# Exercise:
Pick out each line below containing "with".

_ _ _ _ _ _ _

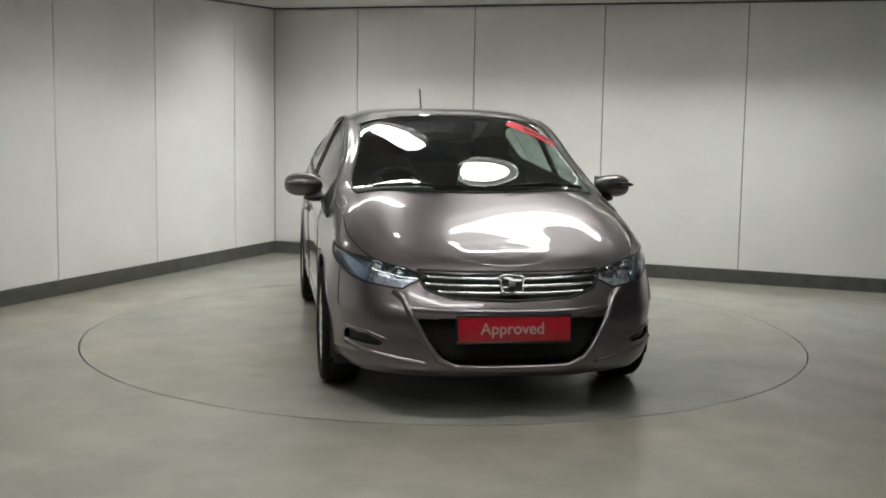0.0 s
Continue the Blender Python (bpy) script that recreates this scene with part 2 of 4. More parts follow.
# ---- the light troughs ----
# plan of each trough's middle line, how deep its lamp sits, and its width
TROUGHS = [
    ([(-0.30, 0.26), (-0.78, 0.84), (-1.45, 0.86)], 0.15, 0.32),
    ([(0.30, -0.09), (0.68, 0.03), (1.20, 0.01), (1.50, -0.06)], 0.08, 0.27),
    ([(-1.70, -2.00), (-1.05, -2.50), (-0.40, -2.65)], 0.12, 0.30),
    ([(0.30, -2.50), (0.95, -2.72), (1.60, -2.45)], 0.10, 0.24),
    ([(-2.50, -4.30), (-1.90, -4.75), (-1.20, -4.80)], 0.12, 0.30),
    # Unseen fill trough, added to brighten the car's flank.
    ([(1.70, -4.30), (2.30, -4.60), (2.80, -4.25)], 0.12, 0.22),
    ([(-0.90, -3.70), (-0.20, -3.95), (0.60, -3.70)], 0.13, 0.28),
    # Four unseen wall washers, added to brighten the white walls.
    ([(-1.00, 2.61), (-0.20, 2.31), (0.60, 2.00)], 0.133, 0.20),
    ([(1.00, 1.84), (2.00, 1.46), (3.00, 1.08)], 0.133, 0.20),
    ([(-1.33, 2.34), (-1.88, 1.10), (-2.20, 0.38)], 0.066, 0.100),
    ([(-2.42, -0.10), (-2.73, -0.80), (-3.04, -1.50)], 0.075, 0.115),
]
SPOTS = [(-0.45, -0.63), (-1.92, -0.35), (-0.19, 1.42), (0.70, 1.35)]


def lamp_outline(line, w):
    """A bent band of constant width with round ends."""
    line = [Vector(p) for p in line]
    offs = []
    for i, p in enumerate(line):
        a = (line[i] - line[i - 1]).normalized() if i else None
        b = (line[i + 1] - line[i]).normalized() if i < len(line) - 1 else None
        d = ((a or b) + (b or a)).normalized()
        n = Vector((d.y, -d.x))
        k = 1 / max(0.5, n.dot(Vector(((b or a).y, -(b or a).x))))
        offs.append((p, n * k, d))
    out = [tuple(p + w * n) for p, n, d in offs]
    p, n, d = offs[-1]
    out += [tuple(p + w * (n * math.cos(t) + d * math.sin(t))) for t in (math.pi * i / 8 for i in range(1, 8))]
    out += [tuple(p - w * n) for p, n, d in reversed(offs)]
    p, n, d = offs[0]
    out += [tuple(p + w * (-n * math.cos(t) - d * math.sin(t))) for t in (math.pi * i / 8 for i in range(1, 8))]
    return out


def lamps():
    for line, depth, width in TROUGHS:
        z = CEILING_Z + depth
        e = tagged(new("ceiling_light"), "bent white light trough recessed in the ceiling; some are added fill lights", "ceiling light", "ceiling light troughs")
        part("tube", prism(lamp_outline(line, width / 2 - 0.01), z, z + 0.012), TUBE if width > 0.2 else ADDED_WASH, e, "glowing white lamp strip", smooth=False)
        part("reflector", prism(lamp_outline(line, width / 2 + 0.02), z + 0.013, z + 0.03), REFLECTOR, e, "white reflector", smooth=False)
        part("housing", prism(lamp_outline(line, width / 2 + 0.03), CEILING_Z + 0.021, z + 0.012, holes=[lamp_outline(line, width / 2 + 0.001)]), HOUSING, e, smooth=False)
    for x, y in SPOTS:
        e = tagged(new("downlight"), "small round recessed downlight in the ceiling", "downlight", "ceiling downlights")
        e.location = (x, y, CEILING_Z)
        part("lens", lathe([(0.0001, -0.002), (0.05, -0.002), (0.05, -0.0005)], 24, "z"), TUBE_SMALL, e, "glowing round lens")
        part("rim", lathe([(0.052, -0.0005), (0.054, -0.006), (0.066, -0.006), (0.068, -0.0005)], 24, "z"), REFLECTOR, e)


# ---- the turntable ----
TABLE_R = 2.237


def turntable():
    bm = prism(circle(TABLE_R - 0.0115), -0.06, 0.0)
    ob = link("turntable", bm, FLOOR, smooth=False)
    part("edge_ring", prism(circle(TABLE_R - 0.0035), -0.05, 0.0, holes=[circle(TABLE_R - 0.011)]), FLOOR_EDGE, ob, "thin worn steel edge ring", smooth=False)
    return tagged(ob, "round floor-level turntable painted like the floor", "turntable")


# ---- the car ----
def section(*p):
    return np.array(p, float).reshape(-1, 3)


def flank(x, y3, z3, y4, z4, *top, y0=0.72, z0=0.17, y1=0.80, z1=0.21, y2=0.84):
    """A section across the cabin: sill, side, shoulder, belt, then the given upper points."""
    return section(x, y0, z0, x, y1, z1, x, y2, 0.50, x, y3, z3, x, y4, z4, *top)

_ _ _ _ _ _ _

# Finished task:
Continue the Blender Python (bpy) script that recreates this scene with part 2 of 4. More parts follow.
    """A bent band of constant width with round ends."""